Comparative analysis of pavement performance characteristics of flexible, semi-flexible and rigid pavement based on accelerated pavement tester

Abstract

This study aimed to investigate the rutting and strain characteristics of flexible, semi-flexible (SF) and rigid pavement under the same accelerated loading condition. Specifically, flexible pavement was rubberized asphalt rejuvenated reclaimed asphalt pavement (RAP) pavement (RARR), semi-flexible pavement consisted of Styrene-Butadiene-Styrene modified porous asphalt concrete (SBS-PAC) and cement-based modified grouting material, while rigid pavement was polyurethane (PU) mixtures.
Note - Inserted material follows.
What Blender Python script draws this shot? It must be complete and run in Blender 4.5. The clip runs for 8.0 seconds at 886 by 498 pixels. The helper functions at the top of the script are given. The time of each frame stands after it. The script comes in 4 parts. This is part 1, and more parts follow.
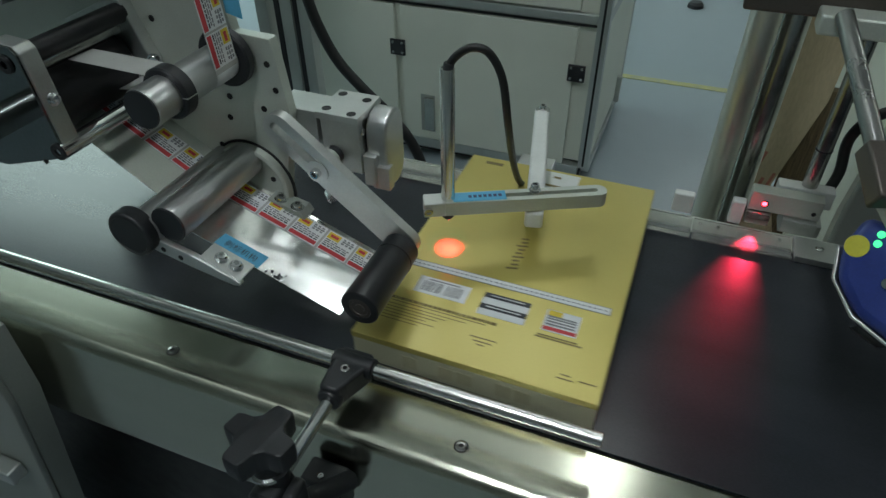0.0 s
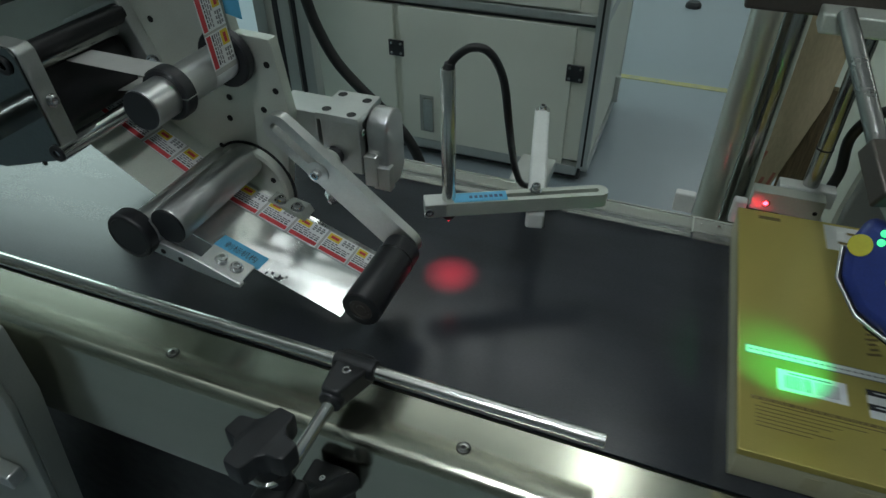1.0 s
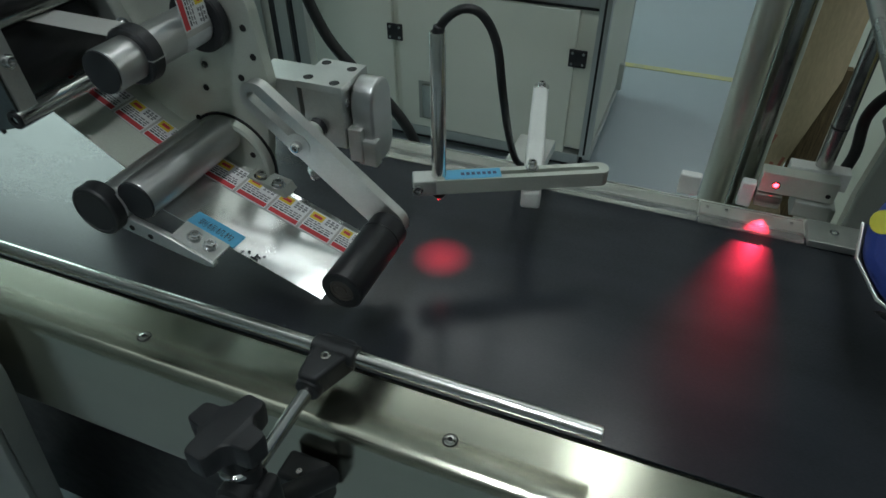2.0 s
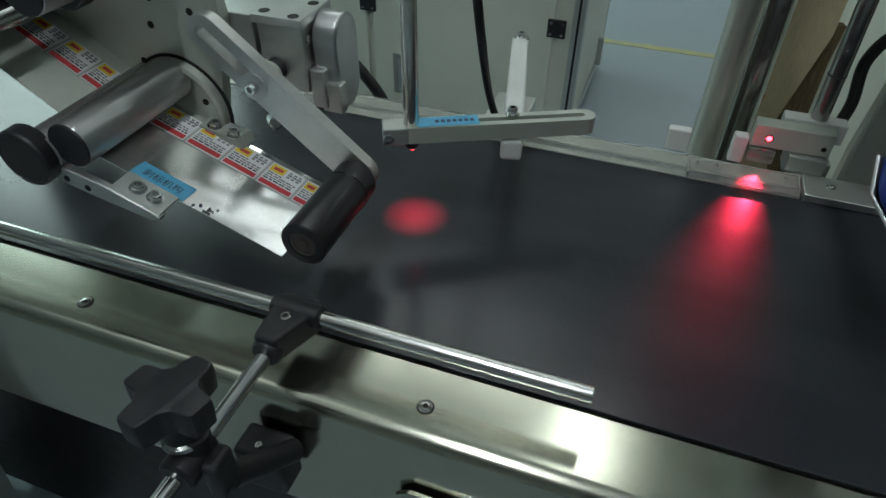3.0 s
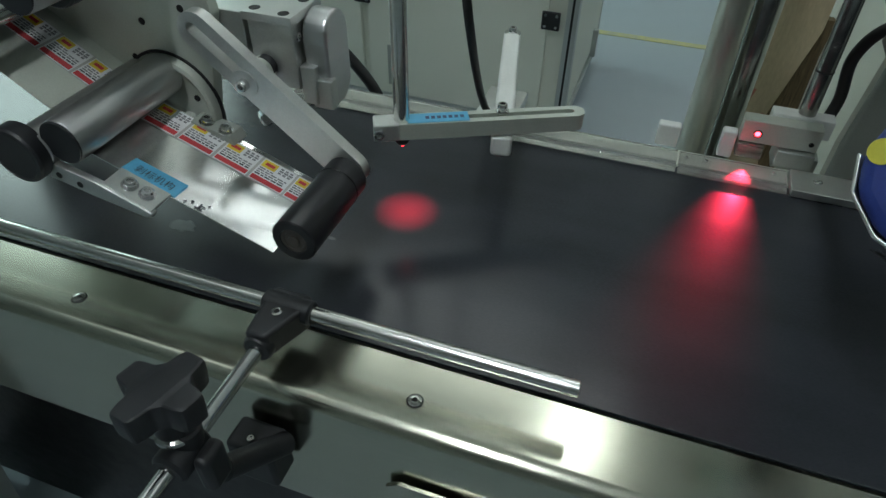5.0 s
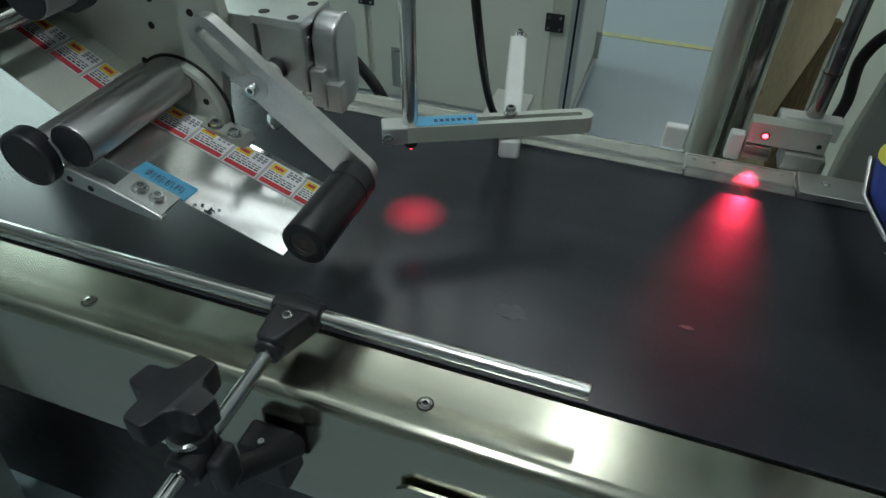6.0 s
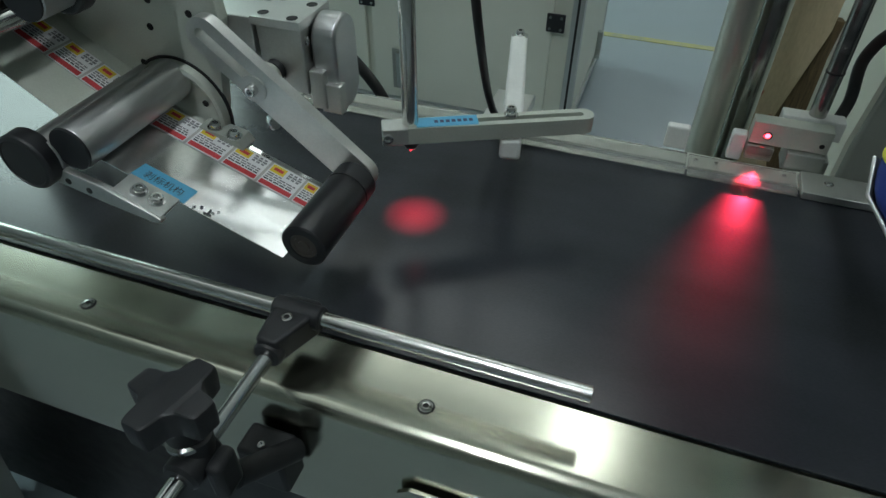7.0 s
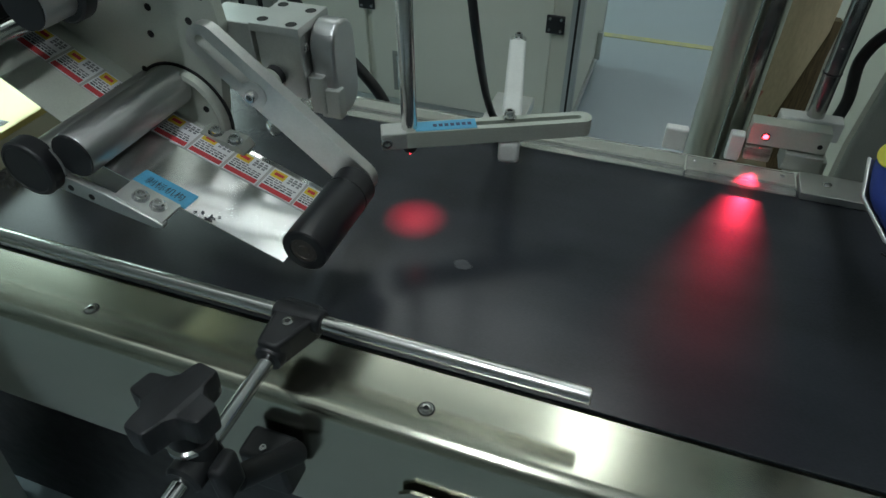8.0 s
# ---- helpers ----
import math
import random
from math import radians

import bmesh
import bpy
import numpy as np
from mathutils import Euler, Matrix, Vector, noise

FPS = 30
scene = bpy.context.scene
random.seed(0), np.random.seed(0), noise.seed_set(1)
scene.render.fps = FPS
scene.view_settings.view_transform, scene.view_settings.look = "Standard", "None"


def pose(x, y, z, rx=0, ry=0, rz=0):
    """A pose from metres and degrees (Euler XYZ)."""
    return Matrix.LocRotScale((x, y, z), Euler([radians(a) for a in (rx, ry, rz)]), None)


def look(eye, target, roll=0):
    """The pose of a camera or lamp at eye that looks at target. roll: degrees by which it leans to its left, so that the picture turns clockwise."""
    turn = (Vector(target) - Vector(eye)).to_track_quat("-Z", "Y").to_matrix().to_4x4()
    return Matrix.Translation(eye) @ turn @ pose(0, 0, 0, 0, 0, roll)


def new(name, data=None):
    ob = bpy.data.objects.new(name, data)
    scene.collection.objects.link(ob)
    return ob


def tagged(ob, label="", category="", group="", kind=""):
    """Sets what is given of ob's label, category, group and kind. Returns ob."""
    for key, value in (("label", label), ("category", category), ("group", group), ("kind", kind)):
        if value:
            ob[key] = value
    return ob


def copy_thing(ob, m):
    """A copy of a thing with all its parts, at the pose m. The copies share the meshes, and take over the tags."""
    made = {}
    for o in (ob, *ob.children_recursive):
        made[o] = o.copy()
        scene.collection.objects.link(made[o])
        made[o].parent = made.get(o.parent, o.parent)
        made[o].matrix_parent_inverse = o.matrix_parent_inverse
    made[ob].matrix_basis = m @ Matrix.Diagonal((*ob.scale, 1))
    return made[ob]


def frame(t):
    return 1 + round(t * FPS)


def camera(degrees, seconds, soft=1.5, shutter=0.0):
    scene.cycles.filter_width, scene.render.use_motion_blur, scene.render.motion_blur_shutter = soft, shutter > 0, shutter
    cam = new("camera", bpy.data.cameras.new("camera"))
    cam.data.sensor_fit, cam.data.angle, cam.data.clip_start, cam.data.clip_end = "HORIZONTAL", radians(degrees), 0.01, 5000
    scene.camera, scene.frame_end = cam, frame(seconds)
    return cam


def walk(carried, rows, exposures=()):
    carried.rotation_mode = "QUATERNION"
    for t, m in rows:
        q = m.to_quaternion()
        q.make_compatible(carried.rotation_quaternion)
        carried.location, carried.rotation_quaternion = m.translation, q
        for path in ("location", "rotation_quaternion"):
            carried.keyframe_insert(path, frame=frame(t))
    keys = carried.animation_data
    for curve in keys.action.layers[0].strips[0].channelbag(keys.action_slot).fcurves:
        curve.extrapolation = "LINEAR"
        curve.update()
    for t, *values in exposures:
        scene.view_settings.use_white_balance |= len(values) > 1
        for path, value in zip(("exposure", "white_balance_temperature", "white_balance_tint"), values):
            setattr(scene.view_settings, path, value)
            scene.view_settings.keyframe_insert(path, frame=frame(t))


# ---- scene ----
cam = camera(69.0, 8.0, 1.5, 0.3)
PATH = [
    (0, (0.139, 0.123, 1.435), (-0.433, 1.558, 0.164), -0.6),
    (0.5, (0.138, 0.125, 1.436), (-0.434, 1.558, 0.164), -0.8),
    (1, (0.135, 0.124, 1.433), (-0.433, 1.562, 0.164), -0.7),
    (1.5, (0.14, 0.126, 1.427), (-0.43, 1.562, 0.157), -0.7),
    (1.7, (0.141, 0.137, 1.415), (-0.439, 1.565, 0.141), -0.5),
    (2.8, (0.133, 0.182, 1.316), (-0.378, 1.607, 0.01), 0.4),
    (3, (0.135, 0.182, 1.313), (-0.366, 1.609, 0.004), 0.6),
    (3.5, (0.143, 0.184, 1.313), (-0.343, 1.606, -0.006), 0.6),
    (4, (0.142, 0.185, 1.316), (-0.334, 1.602, -0.013), 1.0),
    (4.5, (0.144, 0.184, 1.32), (-0.336, 1.596, -0.012), 1.0),
    (6, (0.135, 0.18, 1.324), (-0.356, 1.593, -0.003), 0.6),
    (6.5, (0.133, 0.182, 1.323), (-0.36, 1.594, -0.005), 0.5),
    (7, (0.135, 0.184, 1.322), (-0.362, 1.597, -0.004), 0.3),
    (7.5, (0.137, 0.182, 1.323), (-0.363, 1.596, 0.0), -0.0),
    (8, (0.139, 0.183, 1.327), (-0.366, 1.595, 0.004), -0.3),
]
walk(cam, [(t, look(eye, target, roll)) for t, eye, target, roll in PATH],
     [(0.0, 0.02), (0.5, -0.10), (1.0, -0.10), (1.5, -0.04), (2.8, 0.10), (3.5, 0.18), (4.5, 0.22), (6.0, 0.28), (7.0, 0.22), (8.0, 0.13)])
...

An indoor test field was constructed and accelerated pavement tester (APT) was employed to apply continuous wheel loads. Twelve embedded fiber grating strain sensors were placed at the bottom of the surface layer with four in under each type of pavement. In total, 600,000 wheel passes were applied. Results revealed that no rutting hump was discovered for RARR while it was not until the completion of 150,000 wheel passes that PU and SF pavement saw evident rutting humps. As total rutting depth and rutting area increased, the fact that hump depth ratio decreased while hump area ratio increased indicated that rutting humps tended to spread outwards. When it came to maximum micro-strain underneath the pavement layer, it was found that with increasing number of accumulated wheel passes, RARR pavement presented the largest transverse micro-strain while SF pavement presented the largest longitudinal strain. Correlation analyses indicated that maximum micro-strain was in good exponential correlation with maximum rutting depth for RARR, SF and PU pavement. Finally, SF pavement presented the best PCI among the three pavements while PU pavement presented the worst, mainly because of its poor rutting resistance.